Ada beberapa buku anak dari BIP yang kuterjemahkan juga. Aku sangat menerjemahkan buku-buku anak. Sayangnya sampai hari ini aku belum mendapatkan kiriman nomor buktinya.

Di antara buku-buku yang kuterjemahkan, ada buku yang aku merasa kurang puas dalam mengerjakannya. Jujur saja, aku masih merasa berat membicarakannya di sini. Yang jelas, itu adalah pengalaman yang berharga bagiku.

Tahun 2012 kemarin aku mendapat kesempatan ikut Workshop Penerjemahan Sastra, di Erasmus Huis, Kuningan, Jakarta. Lokakarya itu betul-betul memberiku pencerahan. Aku mendapat banyak hal di situ. Dan sepertinya, lokakarya ini membuatku lebih percaya diri dan mengikis kekuranganku yang ada di sana-sini. Aku senang sekali bisa mengikutinya.
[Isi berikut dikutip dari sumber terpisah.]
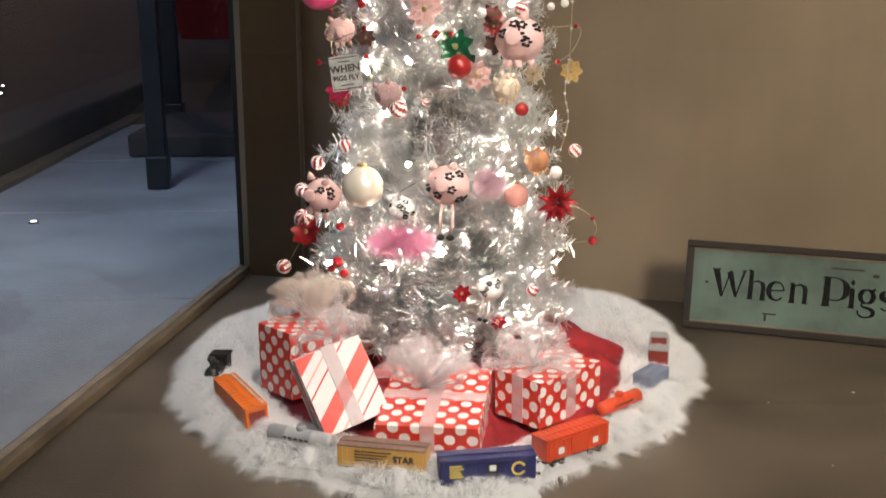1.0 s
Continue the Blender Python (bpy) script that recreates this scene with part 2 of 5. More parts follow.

Mulai tahun kemarin aku mulai mencoba mengerjakan terjemahan fiksi. Hore. 🙂 Ini termasuk hal baru bagiku. (Sebelumnya aku banyak mengerjakan buku-buku rohani Kristen. Tapi aku masih ingin tetap mendapat proyek terjemahan buku/teks rohani. Bagiku ini adalah suatu bentuk pelayanan.)
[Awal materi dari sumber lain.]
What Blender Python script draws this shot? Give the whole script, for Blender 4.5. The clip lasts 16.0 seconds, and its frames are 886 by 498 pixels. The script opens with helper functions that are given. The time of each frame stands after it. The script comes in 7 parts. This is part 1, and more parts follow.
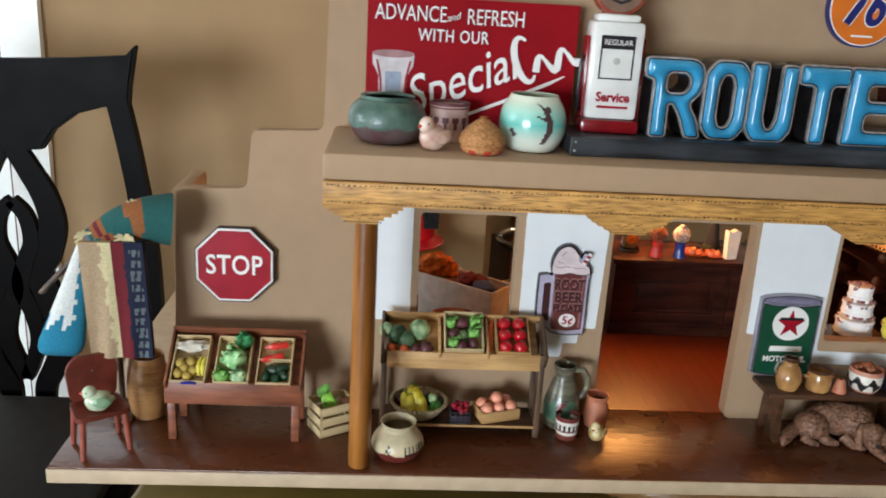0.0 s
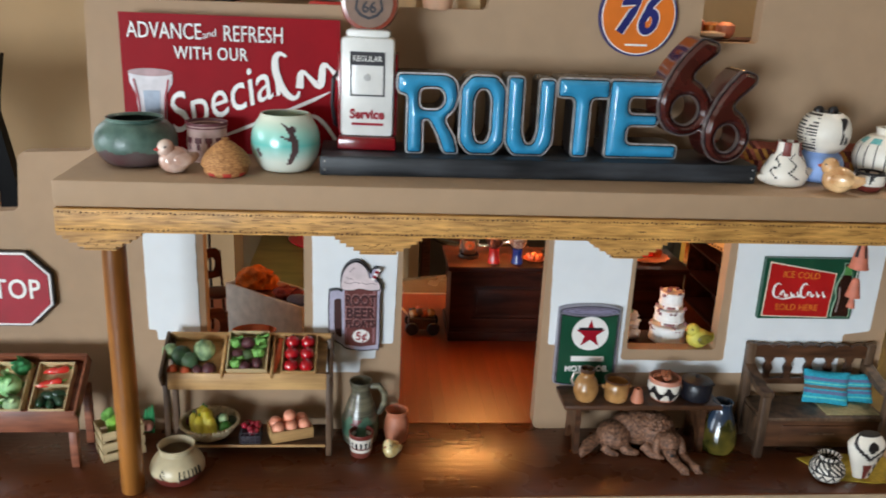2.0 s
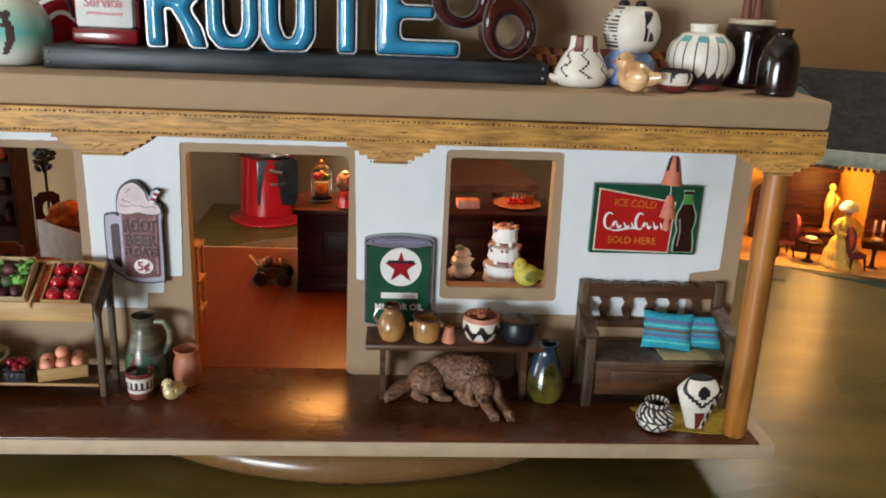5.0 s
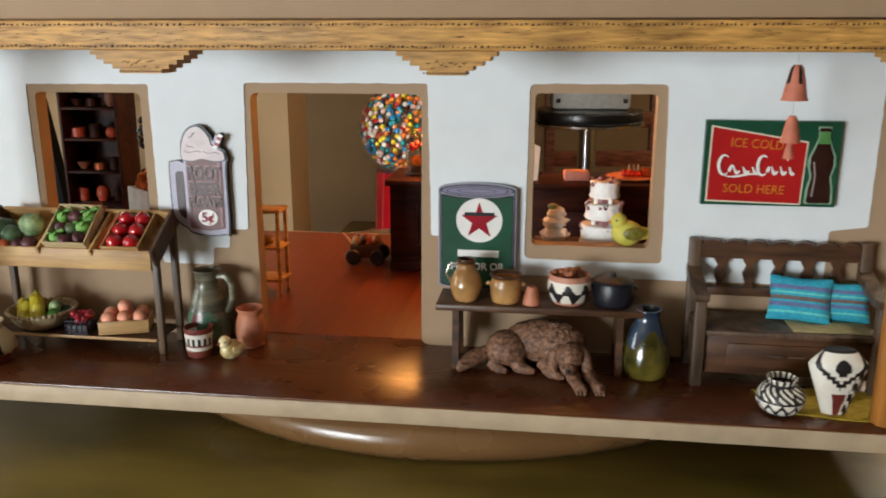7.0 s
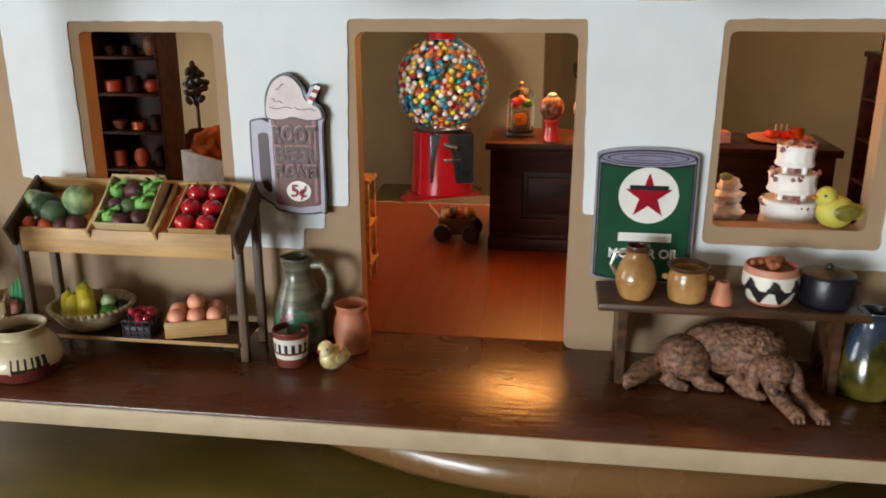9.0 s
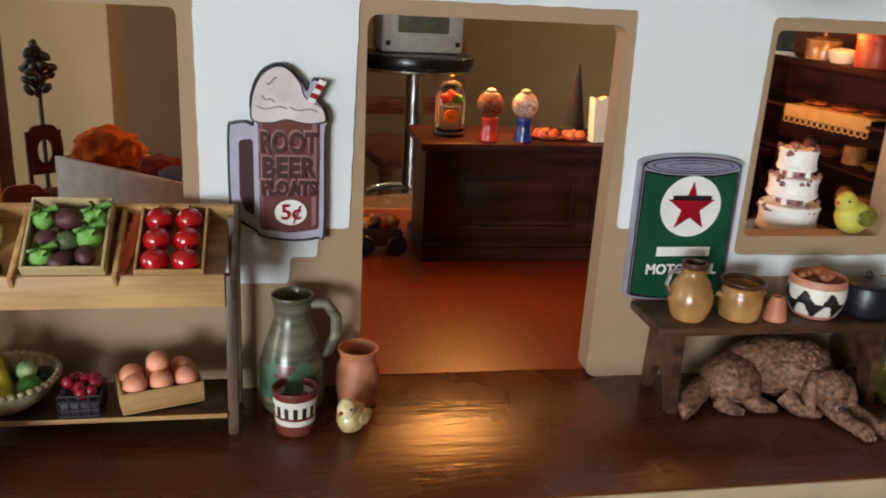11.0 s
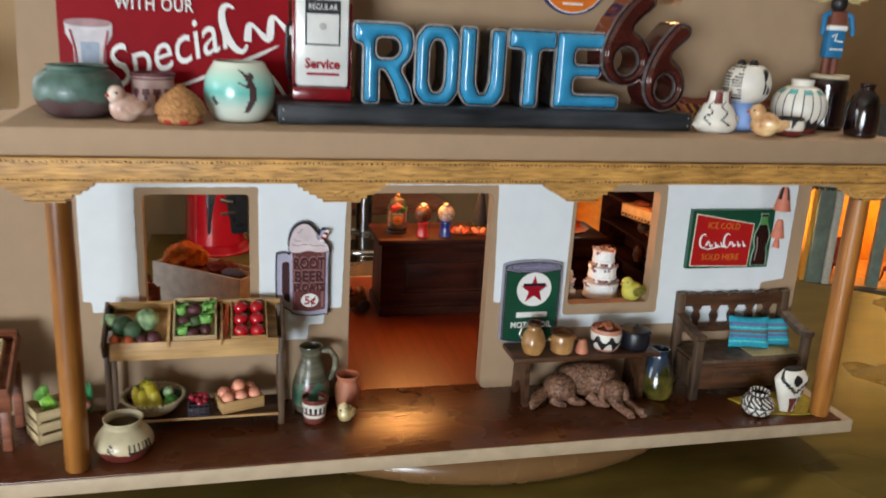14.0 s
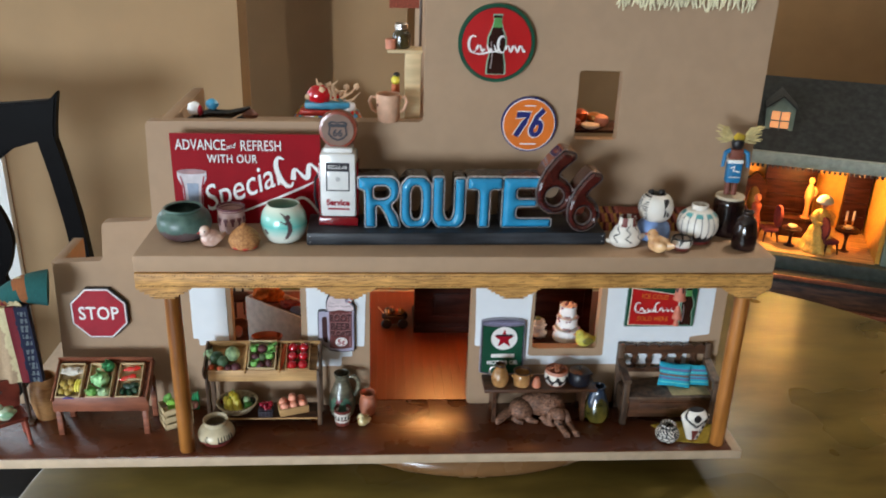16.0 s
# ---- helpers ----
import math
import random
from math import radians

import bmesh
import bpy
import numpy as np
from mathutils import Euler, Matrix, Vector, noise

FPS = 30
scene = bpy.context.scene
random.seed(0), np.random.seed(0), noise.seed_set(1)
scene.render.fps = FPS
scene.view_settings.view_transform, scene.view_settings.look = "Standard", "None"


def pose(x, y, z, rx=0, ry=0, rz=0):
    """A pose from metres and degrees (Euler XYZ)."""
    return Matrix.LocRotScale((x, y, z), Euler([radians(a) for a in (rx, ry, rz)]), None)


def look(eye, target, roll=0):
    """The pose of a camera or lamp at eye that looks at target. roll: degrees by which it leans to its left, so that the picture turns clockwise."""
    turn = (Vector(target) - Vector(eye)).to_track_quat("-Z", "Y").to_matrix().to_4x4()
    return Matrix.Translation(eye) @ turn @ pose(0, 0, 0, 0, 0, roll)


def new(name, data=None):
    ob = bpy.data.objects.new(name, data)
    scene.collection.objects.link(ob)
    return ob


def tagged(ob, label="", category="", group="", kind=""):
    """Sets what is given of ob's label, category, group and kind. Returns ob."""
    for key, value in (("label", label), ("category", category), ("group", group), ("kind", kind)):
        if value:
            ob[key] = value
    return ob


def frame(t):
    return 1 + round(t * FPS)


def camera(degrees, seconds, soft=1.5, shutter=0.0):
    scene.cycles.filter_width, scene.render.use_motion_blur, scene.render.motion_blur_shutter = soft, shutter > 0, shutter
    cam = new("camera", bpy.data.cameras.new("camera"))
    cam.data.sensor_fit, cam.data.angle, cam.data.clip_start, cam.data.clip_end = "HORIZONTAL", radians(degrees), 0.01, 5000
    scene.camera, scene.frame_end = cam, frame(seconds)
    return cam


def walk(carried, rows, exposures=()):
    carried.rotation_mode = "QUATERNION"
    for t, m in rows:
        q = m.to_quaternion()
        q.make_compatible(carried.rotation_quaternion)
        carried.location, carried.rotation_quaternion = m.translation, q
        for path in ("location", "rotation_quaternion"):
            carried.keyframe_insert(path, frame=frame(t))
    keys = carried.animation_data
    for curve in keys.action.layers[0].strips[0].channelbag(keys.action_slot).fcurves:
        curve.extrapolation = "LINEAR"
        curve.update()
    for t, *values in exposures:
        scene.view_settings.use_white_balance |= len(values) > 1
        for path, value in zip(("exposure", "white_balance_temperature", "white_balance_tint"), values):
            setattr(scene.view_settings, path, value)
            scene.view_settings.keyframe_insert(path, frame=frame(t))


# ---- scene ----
cam = camera(55.9, 16.0, soft=1.8, shutter=0.4)
METRES, EYE, TILT, LEAN, TURN = 1.5, 1.1437, 0.0, 0.0, -4.2
ROWS = [
    (0.0, 0.0, 0.0, 0.0, 1.02, -17.14, -3.32),
    (0.5, 0.0243, 0.0044, 0.0064, 1.06, -17.52, -2.81),
    (1.0, 0.0517, 0.0081, 0.0118, 1.0, -18.01, -2.86),
    (1.5, 0.0815, 0.0088, 0.0161, 0.49, -18.02, -2.63),
    (2.0, 0.1048, 0.0111, 0.0178, -0.35, -17.91, -2.46),
    (2.5, 0.1341, 0.0095, 0.0189, -1.14, -18.13, -2.39),
    (3.0, 0.1652, 0.0127, 0.0156, -1.48, -18.52, -2.03),
    (3.5, 0.1882, 0.0183, 0.0098, -1.94, -18.53, -2.24),
    (6.0, 0.2458, 0.0586, -0.0625, 5.78, -15.51, -1.53),
    (6.5, 0.2601, 0.0681, -0.0757, 8.87, -14.5, -0.62),
    (7.0, 0.2562, 0.0786, -0.0847, 11.76, -14.63, -0.02),
    (7.5, 0.2433, 0.0938, -0.0866, 12.62, -15.1, 0.5),
    (8.0, 0.2289, 0.1102, -0.0864, 13.0, -15.73, 0.88),
    (8.5, 0.2101, 0.1268, -0.0922, 13.27, -16.77, 0.53),
    (11.0, 0.0872, 0.1884, -0.1011, -5.96, -17.93, -3.05),
    (11.5, 0.0754, 0.1869, -0.0981, -11.2, -17.95, -3.39),
    (12.0, 0.0694, 0.1766, -0.0938, -15.05, -17.9, -3.06),
    (12.5, 0.058, 0.1532, -0.0817, -15.45, -16.99, -2.57),
    (13.0, 0.0459, 0.1106, -0.0663, -14.26, -15.92, -2.59),
    (13.5, 0.0501, 0.0592, -0.0481, -12.59, -15.73, -2.71),
    (14.0, 0.063, 0.0026, -0.0169, -9.57, -15.87, -3.01),
    (14.5, 0.0776, -0.0584, 0.0338, -4.7, -17.18, -3.0),
    (15.0, 0.1074, -0.0984, 0.0819, -1.46, -19.23, -2.27),
    (15.5, 0.1251, -0.1212, 0.1147, 0.42, -21.61, -1.34),
    (16.0, 0.1458, -0.1426, 0.1445, 0.56, -22.16, -1.72),
]
walk(cam, [(t, pose(0, 0, EYE, TILT, LEAN, TURN) @ pose(METRES * x, METRES * y, METRES * z, 90 + pitch, roll, yaw)) for t, x, y, z, yaw, pitch, roll in ROWS],
     [(0.0, 0.0, 6600, 10), (3.5, 0.0, 6600, 10), (6.0, 0.0, 7000, 10), (8.5, 0.0, 7100, 10), (11.0, -0.08, 7000, 10), (12.5, -0.2, 7000, 10), (13.5, -0.12, 6800, 10), (14.5, 0.0, 6600, 10), (16.0, 0.0, 6250, 10)])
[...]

Ada lagi satu hal baru yang kukerjakan, yaitu subtitling film. Judul filmnya: Boncengan. Ini adalah film anak-anak yang menceritakan kecurangan yang dilakukan anak-anak saat ikut lomba lari. Film ini diproduksi oleh YSG (Yayasan Sahabat Gloria), yang memang punya kepedulian pada pendidikan anak-anak. Bisa dibilang, mengerjakan subtitling ini gampang-gampang susah (karena aku belum terbiasa sih). Ini adalah film pendek, jadi dialognya tidak panjang. Susahnya adalah karena film kan bahasa lisan (dan beberapa bahasa Jawa), sementara aku lebih sering dengan bahasa tulis. Waktu mengerjakannya, aku berkolaborasi dengan suamiku. Hehehe. Dan, aku senang ketika film ini mendapat penghargaan sebagai film pendek yang mencerminkan kearifan lokal. Yeay!

Tahun 2012 kemarin aku masih diberi kepercayaan oleh YSG untuk menulis komik lanjutan seri BITU. Cerita yang diangkat kali ini adalah tentang tanggung jawab. Belum terbit sih. Ini adalah komik ketiga dari serial BITU. Rencananya komik ini akan diberikan kepada anak-anak sanggar asuhan YSG. Kalau sudah terbit, nanti akan kuulas di sini.

Oya, satu lagi, tahun 2012 kemarin aku menulis renungan anak-anak Footprints dan ada tulisanku yang masuk dalam Renungan Harian. Menulis renungan, meskipun pendek, tapi sangat menantang! 🙂

Tahun 2013 ini aku berharap bisa mengejar ketinggalanku di tahun kemarin. Semangaaat!